Wiring Up the Claude Connector
In Claude, go to Customize → Connectors → add a custom connector. Give it a name, paste the MCP URL (the server URL), and set the client ID to your consumer key — they match. Leave the client secret blank. Click Add, then Connect, then Allow, and it bounces you back to Claude with the connector live.
You'll see it exposes read-only tools. Inside the Claude desktop app, my preference is to allow all the read tools so it has read permissions on everything by default.
One thing that took a while to figure out: running more than one of these.
Pro Tip: Multiple Connectors
Every Salesforce instance uses the exact same MCP server URL — the only thing that makes each unique is the connector config. So if you try to add a second one, you'll hit "a server with this URL already exists."
The workaround: add a parameter to the end of the URL — ?org=name (the value doesn't matter; use the client's name). Now you can have two connectors side by side. As operators coming into client orgs, you'll commonly have multiple of these on one machine, so this matters.

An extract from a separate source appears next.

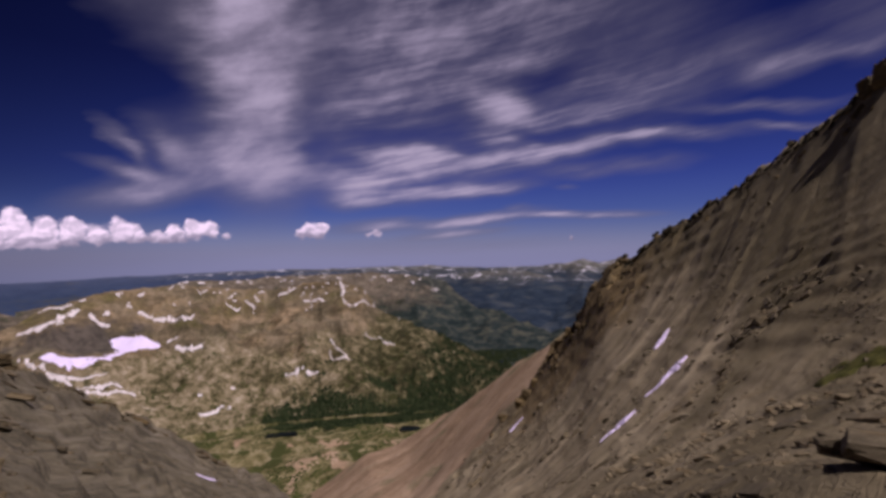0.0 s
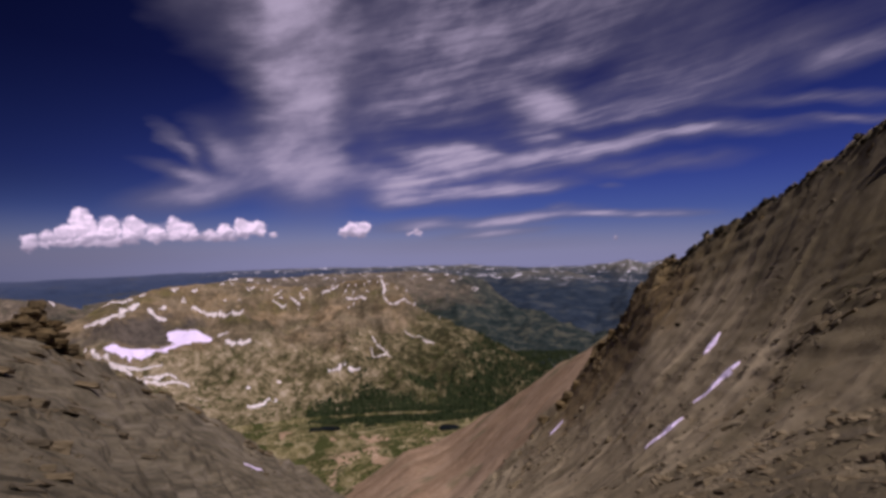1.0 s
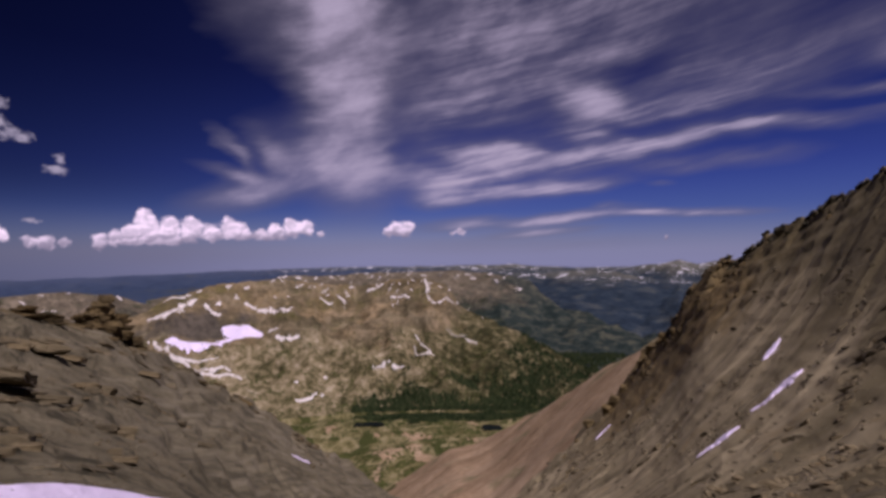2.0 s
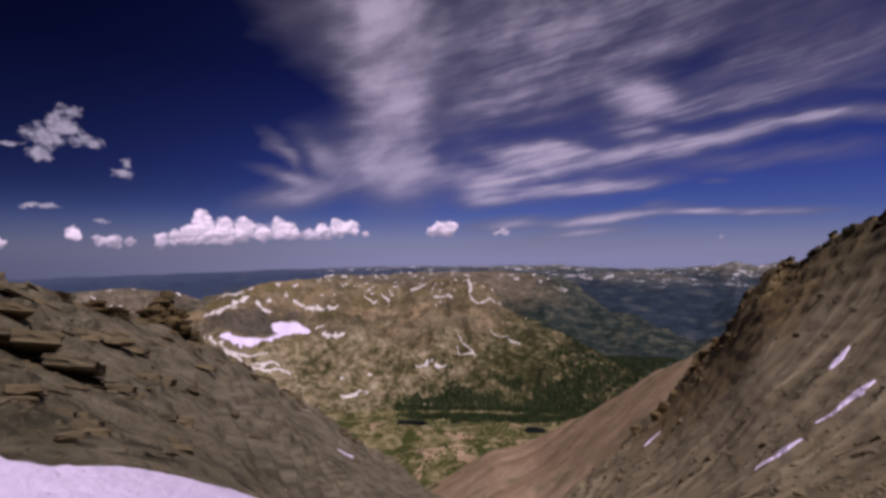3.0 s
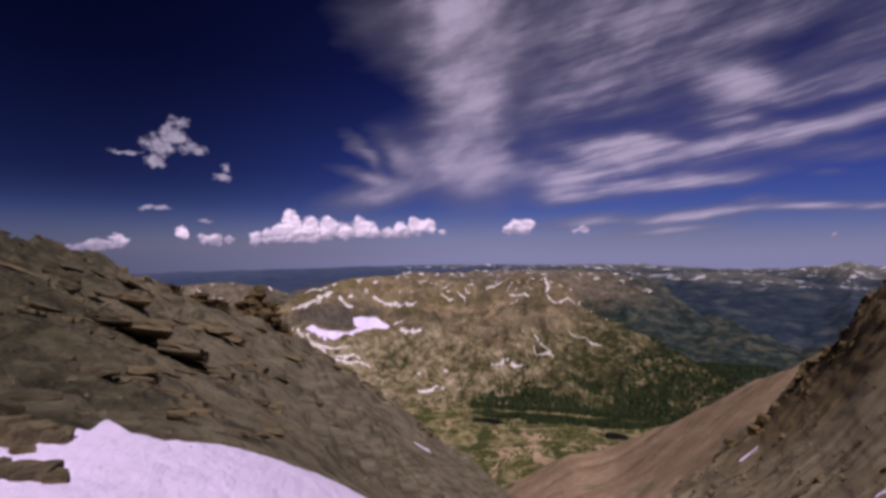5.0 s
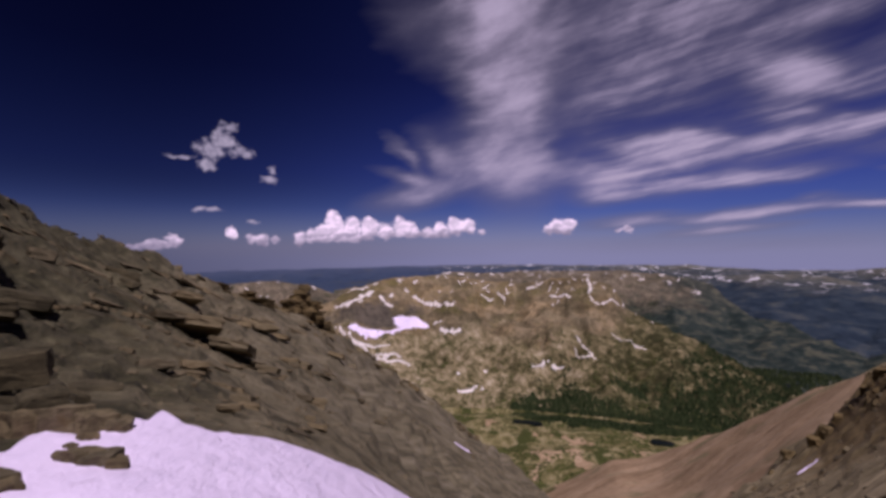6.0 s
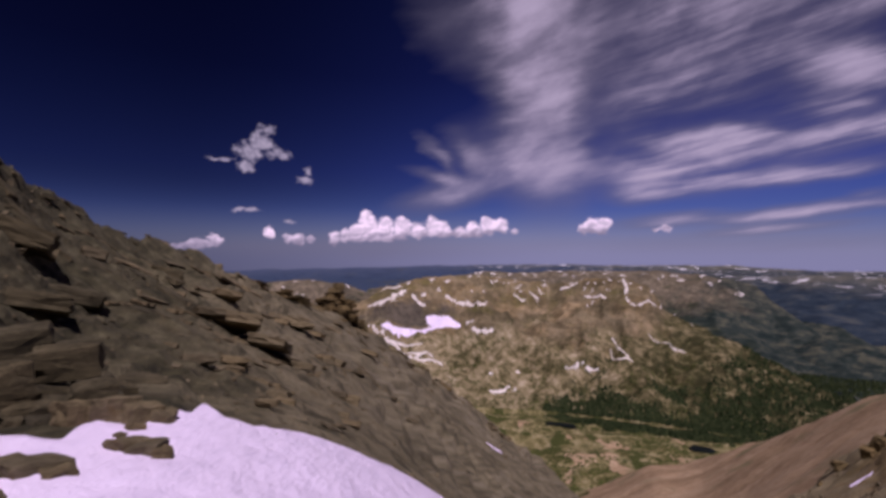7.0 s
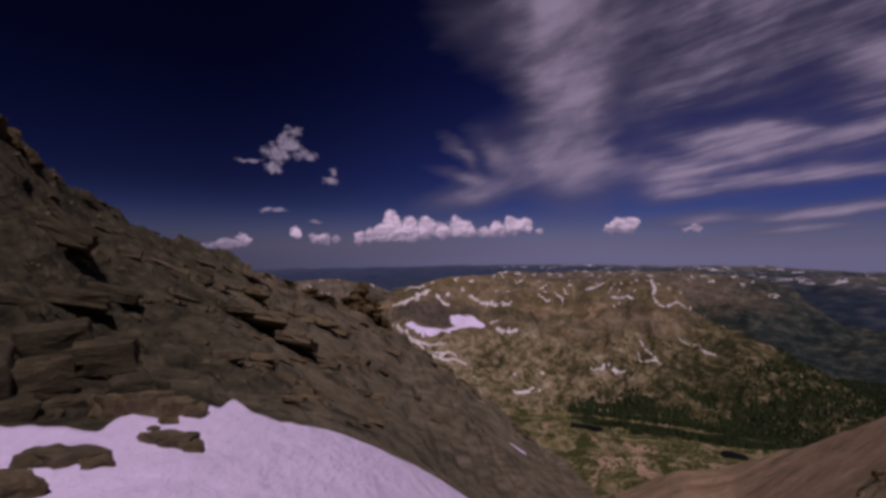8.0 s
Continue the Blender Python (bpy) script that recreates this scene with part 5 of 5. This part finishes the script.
for k in range(170):
    b0 = d.uniform(12.5, 22.5)
    r0 = float(np.interp(b0, *rows_of(CREST)[:2])) * (1 - 0.22 * d.random() ** 1.5)
    size = r0 * 0.0042 * math.exp(d.uniform(0.0, 1.2))
    ob = new("crag", d.choice(CRAGS))
    ob.matrix_basis = Matrix.Translation(at(b0, r0, size * -0.15)) @ slope_at(b0, r0 * 0.95) @ pose(0, 0, 0, d.uniform(-20, 20), d.uniform(-20, 20), d.uniform(0, 360)) @ Matrix.Diagonal((size, size * 1.6, size * 0.6, 1))
    tagged(ob, "rusty orange-brown crag of the steep buttress", "crag", "crags of the buttress")

# bands of broken rock across the face
for (b0, r0), (b1, r1), count in (((39, 27.5), (34, 27.2), 26), ((34.5, 27.2), (31, 26.5), 26), ((31.5, 26.0), (29.2, 15.5), 26), ((24, 20), (34, 20), 12), ((3, 60), (12, 72), 14), ((28, 34), (38, 30), 10), ((10, 38), (18, 40), 10), ((13, 22), (20, 18), 9), ((30, 13), (44, 11), 12)):
    base, back = group_of("rock_band", at((b0 + b1) / 2, (r0 + r1) / 2), "dark band of broken rock across the mountain face", "rock band", "bands on the face")
    for k in range(count):
        f = (k + d.uniform(-0.4, 0.4)) / count
        b, r = b0 + (b1 - b0) * f, (r0 + (r1 - r0) * f) * d.uniform(0.93, 1.07)
        size = r * d.uniform(0.007, 0.019)
        part("block", d.choice(SLABS + BLOCKS), base, back @ lie(at(b, r, size * -0.02), (size * 1.5, size, size * d.uniform(0.6, 1.1)), d.uniform(0, 360), 14, d, slope_at(b, r)))

# slabs underfoot beside the viewpoint, one of them undercut
for b, r, w in ((33, 4.9, 0.5), (30, 5.3, 0.6), (27, 5.6, 0.5), (44, 6.6, 0.9), (35, 6.6, 0.7), (31.5, 7.6, 0.8), (38, 8.2, 0.9), (26, 7.4, 0.6), (23, 8.0, 0.6), (42, 9.5, 1.0), (36, 10.5, 1.0), (29, 10, 0.9), (40.5, 4.4, 0.5), (36.5, 4.3, 0.45), (46, 5.0, 0.6), (20, 9.5, 0.7), (24, 11, 0.7), (33.5, 5.9, 0.45), (28.5, 6.6, 0.5), (47, 8, 0.9), (17, 12, 0.8), (21, 13.5, 0.8)):
    ob = new("flat_rock", SLABS[int(b * 7) % 8])
    ob.matrix_basis = lie(at(b, r, -0.01 * w), (w * 0.6, w * 0.6, w * 0.55), d.uniform(0, 360), 5, d, slope_at(b, r))
    tagged(ob, "flat grey-brown slab lying on the slope", "rock", "flat rocks on the near slope")
place = at(41.5, 5.2)
slab = new("undercut_rock", rock_mesh("undercut_rock", 411, (0.62, 0.5, 0.17), MAT["stone"], 12, 2, 0.03))
slab.matrix_basis = Matrix.Translation((place.x + 0.10, place.y - 0.06, place.z + 0.175)) @ pose(0, 0, 0, -4, -3, -40)
tagged(slab, "thick squared rock with a black hollow beneath it", "rock")
under = slab.matrix_basis.inverted() @ Matrix.Translation(place)
for seed, size, m in ((412, (1.0, 0.26, 0.18), pose(0.32, 0.16, 0.03, 0, 0, -40)), (414, (0.5, 0.4, 0.16), pose(0.55, -0.26, 0.05, 3, -5, -52))):
    part("footing", rock_mesh("footing", seed, size, MAT["stone"], 26, 2, 0.08), slab, under @ m, "rough supporting stone")

# a mat of olive turf between the stones
turf = draped("turf_patch", [(39.6, 14.2, 0.35), (41.5, 14.6, 0.6), (44.5, 14.0, 0.5)], near_height, 0.06, 0.07, 66, 1.5, 0.6, "turf")
tagged(turf, "small mat of olive-green turf between stones", "turf", kind="stuff")


# ---- loose stones, uncounted ----
def strewn(name, bs, rs, sizes, mat, ground, seed, flatness=(0.35, 0.8)):
    """Many small angular stones joined into one mesh."""
    g = np.random.default_rng(seed)
    shapes = []
    for k in range(10):
        bm = bmesh.new()
        for _ in range(11):
            v = Vector(g.normal(size=3)).normalized()
            bm.verts.new(Vector([max(-0.62, min(0.62, c)) for c in v]))
        bmesh.ops.convex_hull(bm, input=bm.verts[:])
        bmesh.ops.delete(bm, geom=[v for v in bm.verts if not v.link_faces], context="VERTS")
        bmesh.ops.triangulate(bm, faces=bm.faces[:])
        bm.verts.index_update()
        shapes.append((np.array([v.co for v in bm.verts]), np.array([[v.index for v in f.verts] for f in bm.faces])))
        bm.free()
    pick = g.integers(0, 10, len(bs))
    x, y, z = rs * np.sin(np.radians(bs)), rs * np.cos(np.radians(bs)), ground(bs, rs)
    pts, faces, start = [], [], 0
    for k, (co, fa) in enumerate(shapes):
        w = np.where(pick == k)[0]
        a = g.uniform(0, 6.28, len(w))
        s = sizes[w]
        sx, sy, sz = s * g.uniform(0.8, 1.5, len(w)), s * g.uniform(0.6, 1.1, len(w)), s * g.uniform(*flatness, len(w))
        px, py = co[None, :, 0] * sx[:, None], co[None, :, 1] * sy[:, None]
        ca, sa = np.cos(a)[:, None], np.sin(a)[:, None]
        block = np.stack([px * ca - py * sa + x[w, None], px * sa + py * ca + y[w, None], co[None, :, 2] * sz[:, None] + z[w, None] + 0.15 * sz[:, None]], -1)
        pts.append(block.reshape(-1, 3))
        faces.append((fa[None] + (start + np.arange(len(w)) * len(co))[:, None, None]).reshape(-1, 3))
        start += len(w) * len(co)
    return mesh_of(name, np.concatenate(pts), np.concatenate(faces), mat, flat=True)


rng = np.random.default_rng(3)
count = 6500
b = rng.uniform(-84, -12, count)
r = 4.0 * (np.interp(b, *rows_of(CREST)[:2]) / 4.0) ** rng.uniform(0, 1, count)
ok = (r > np.interp(b, *rows_of(SNOW_EDGE)) + 0.05) & (rough(b / 5, np.log(r) * 5, 3, 91) > rng.uniform(-0.8, 0.6, count))
b, r = b[ok], r[ok]
tagged(strewn("loose_stones", b, r, r * rng.lognormal(-5.75, 0.5, len(b)), MAT["stone"], near_height, 6), "loose angular stones scattered over the brown slope", "stones", kind="stuff")
b = rng.uniform(-4, 50, count)
r = 3.5 * (np.interp(b, *rows_of(CREST)[:2]) / 3.5) ** rng.uniform(0, 1, count)
ok = rough(b / 4, np.log(r) * 5, 3, 92) + 0.7 * smooth(-r, -14, -6) > rng.uniform(-0.3, 1.1, count)
b, r = b[ok], r[ok]
tagged(strewn("loose_stones", b, r, r * rng.lognormal(-5.6, 0.5, len(b)), MAT["stone"], near_height, 7), "loose angular stones and grit on the steep face", "stones", kind="stuff")
b = rng.uniform(8, 50, 1300)
r = rng.uniform(3.6, 15, 1300)
ok = rough(b / 3, np.log(r) * 8, 3, 93) > rng.uniform(-0.7, 0.7, 1300)
b, r = b[ok], r[ok]
tagged(strewn("loose_stones", b, r, r * rng.lognormal(-4.75, 0.45, len(b)), MAT["stone"], near_height, 8, (0.2, 0.5)), "flat broken stones underfoot on the near slope", "stones", kind="stuff")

There's also a setting that changes how reps get the connector at all.
The Org-Level Connector Allow-List
Many teams we work with turn on a security setting that limits which desktop extensions the team can install. When it's on, users can only install connectors that have been added to an org-level list.
So there's enablement here: the org admin goes to Organization Settings → Connectors → Add, and adds the web custom connector (there's a web one and a desktop one — use web). Once they do, Salesforce shows up grayed out for everyone in the org, and reps just complete the OAuth — they never touch the custom-connector setup. With that setting on, reps won't even see "add a custom connector," so the admin step is required.
Last, the part that makes or breaks a client rollout.
QA Close to Reality
After it's connected, test it: "use the Salesforce connector to..." (if you have multiple, specify which org). A heads-up — the auth can be finicky: the desktop side may look errored while it actually worked in Claude.
The bigger theme is QA-ing as close to the customer's reality as possible. Even though you can access a client's connector from your own account, the real confirmation comes from a Claude seat inside their instance, where you test exactly how a rep would. Case in point: Coactive's head of IT didn't even have a Salesforce account, so he could add the connector at the org level but couldn't verify it worked. A seat in their org lets you fully test — and later run demos of the plugins and skills you build for them, in their exact setup, before you deploy to the rest of the team.
Wrap-Up
Setup comes down to: use the Salesforce Ultimate Skill, clear the prerequisites, let Claude build and deploy the ECA, activate the sObject Reads server, and wire the consumer key into a custom connector with the client secret blank. Keep the ?org= multi-connector trick and the org-level allow-list in your back pocket — and always QA from inside the client's instance. Next, we'll get into the client-specific issues we ran into doing this for real.